- [PROVIDED DATA]
────────────────────────────────────────
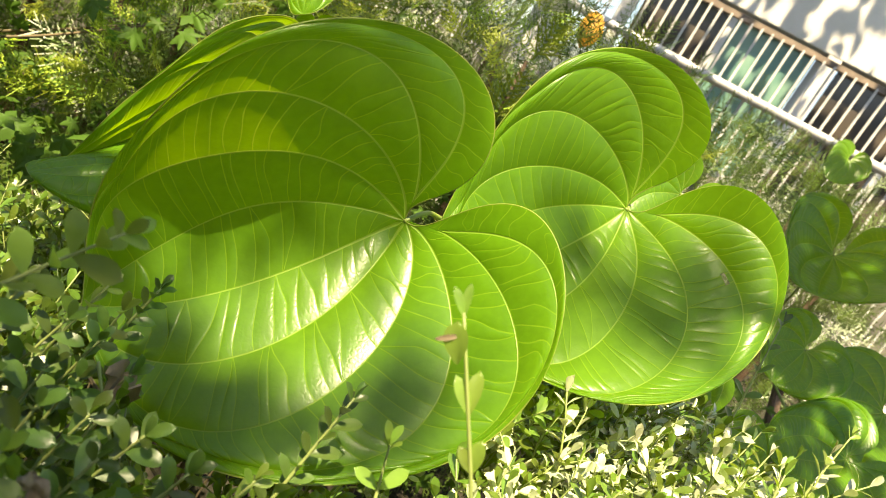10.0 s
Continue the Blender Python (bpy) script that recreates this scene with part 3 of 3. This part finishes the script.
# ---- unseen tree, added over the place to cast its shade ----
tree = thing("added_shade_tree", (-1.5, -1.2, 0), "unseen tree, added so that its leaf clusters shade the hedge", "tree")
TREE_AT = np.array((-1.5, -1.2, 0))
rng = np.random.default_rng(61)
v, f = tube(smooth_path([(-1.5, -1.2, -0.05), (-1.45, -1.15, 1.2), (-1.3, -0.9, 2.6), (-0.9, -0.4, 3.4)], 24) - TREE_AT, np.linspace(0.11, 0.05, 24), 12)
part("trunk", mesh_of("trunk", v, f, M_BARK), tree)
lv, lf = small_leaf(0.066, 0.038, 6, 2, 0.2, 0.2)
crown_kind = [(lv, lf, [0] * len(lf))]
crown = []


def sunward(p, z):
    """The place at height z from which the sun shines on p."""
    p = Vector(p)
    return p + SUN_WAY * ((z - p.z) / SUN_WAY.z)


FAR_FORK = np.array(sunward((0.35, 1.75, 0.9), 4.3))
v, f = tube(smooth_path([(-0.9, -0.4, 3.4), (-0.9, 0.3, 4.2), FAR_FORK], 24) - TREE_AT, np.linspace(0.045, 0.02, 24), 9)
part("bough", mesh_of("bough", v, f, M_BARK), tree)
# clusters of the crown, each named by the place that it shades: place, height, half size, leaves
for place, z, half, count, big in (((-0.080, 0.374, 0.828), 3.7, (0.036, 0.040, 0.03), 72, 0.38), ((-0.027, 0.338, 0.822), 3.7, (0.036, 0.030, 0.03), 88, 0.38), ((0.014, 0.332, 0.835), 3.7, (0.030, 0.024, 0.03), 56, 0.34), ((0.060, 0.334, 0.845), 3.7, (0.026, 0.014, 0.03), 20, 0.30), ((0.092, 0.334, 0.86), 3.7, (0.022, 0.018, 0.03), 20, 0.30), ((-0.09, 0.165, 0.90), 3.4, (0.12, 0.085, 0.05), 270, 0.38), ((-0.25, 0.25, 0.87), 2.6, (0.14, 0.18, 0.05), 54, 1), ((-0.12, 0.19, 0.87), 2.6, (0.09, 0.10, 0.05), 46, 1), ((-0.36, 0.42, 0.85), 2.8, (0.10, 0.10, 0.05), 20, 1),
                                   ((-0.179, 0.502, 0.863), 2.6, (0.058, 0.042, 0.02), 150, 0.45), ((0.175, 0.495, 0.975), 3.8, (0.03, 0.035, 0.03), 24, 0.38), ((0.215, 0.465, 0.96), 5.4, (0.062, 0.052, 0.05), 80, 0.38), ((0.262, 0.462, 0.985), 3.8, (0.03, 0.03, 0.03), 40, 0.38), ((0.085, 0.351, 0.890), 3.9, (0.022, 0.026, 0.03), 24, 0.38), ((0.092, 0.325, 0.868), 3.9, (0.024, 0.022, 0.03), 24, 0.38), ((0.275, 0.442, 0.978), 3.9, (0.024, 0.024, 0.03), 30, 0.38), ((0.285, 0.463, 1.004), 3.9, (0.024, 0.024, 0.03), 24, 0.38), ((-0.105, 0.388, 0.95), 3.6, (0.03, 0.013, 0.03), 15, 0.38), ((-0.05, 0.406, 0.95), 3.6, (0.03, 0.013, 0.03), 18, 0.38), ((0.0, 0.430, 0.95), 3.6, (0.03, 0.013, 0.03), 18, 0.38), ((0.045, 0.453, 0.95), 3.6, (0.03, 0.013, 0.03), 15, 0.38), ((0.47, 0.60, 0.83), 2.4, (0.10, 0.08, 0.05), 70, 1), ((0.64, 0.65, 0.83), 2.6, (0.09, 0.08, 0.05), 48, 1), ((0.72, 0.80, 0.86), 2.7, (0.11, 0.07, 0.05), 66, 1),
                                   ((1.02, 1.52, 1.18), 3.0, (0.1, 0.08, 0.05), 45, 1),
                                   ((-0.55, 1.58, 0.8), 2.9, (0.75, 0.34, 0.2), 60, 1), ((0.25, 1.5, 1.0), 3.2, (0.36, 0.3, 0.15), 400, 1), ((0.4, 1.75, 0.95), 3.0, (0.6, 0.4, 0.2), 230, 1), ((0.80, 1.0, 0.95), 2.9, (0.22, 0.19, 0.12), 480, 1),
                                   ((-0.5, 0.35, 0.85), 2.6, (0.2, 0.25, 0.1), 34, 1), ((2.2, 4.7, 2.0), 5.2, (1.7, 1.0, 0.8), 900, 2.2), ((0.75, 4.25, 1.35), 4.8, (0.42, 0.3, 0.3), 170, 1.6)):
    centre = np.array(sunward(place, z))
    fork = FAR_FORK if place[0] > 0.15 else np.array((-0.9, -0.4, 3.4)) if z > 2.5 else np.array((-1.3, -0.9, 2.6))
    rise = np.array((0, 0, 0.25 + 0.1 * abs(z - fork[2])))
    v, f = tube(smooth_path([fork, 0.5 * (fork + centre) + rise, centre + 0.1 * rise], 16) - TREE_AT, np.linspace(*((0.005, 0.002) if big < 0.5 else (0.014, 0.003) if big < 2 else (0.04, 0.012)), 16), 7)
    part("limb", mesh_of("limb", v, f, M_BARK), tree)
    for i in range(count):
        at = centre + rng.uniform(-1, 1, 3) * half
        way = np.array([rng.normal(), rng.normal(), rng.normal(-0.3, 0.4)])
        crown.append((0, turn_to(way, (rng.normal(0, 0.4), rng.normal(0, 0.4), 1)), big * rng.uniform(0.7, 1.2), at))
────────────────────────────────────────
- [SET EXERCISE]
Without the pictures, return the listing above from its first line through the line that has "return p + SUN_WAY".

- [WORKED ANSWER]
10.0 s
Continue the Blender Python (bpy) script that recreates this scene with part 3 of 3. This part finishes the script.
# ---- unseen tree, added over the place to cast its shade ----
tree = thing("added_shade_tree", (-1.5, -1.2, 0), "unseen tree, added so that its leaf clusters shade the hedge", "tree")
TREE_AT = np.array((-1.5, -1.2, 0))
rng = np.random.default_rng(61)
v, f = tube(smooth_path([(-1.5, -1.2, -0.05), (-1.45, -1.15, 1.2), (-1.3, -0.9, 2.6), (-0.9, -0.4, 3.4)], 24) - TREE_AT, np.linspace(0.11, 0.05, 24), 12)
part("trunk", mesh_of("trunk", v, f, M_BARK), tree)
lv, lf = small_leaf(0.066, 0.038, 6, 2, 0.2, 0.2)
crown_kind = [(lv, lf, [0] * len(lf))]
crown = []


def sunward(p, z):
    """The place at height z from which the sun shines on p."""
    p = Vector(p)
    return p + SUN_WAY * ((z - p.z) / SUN_WAY.z)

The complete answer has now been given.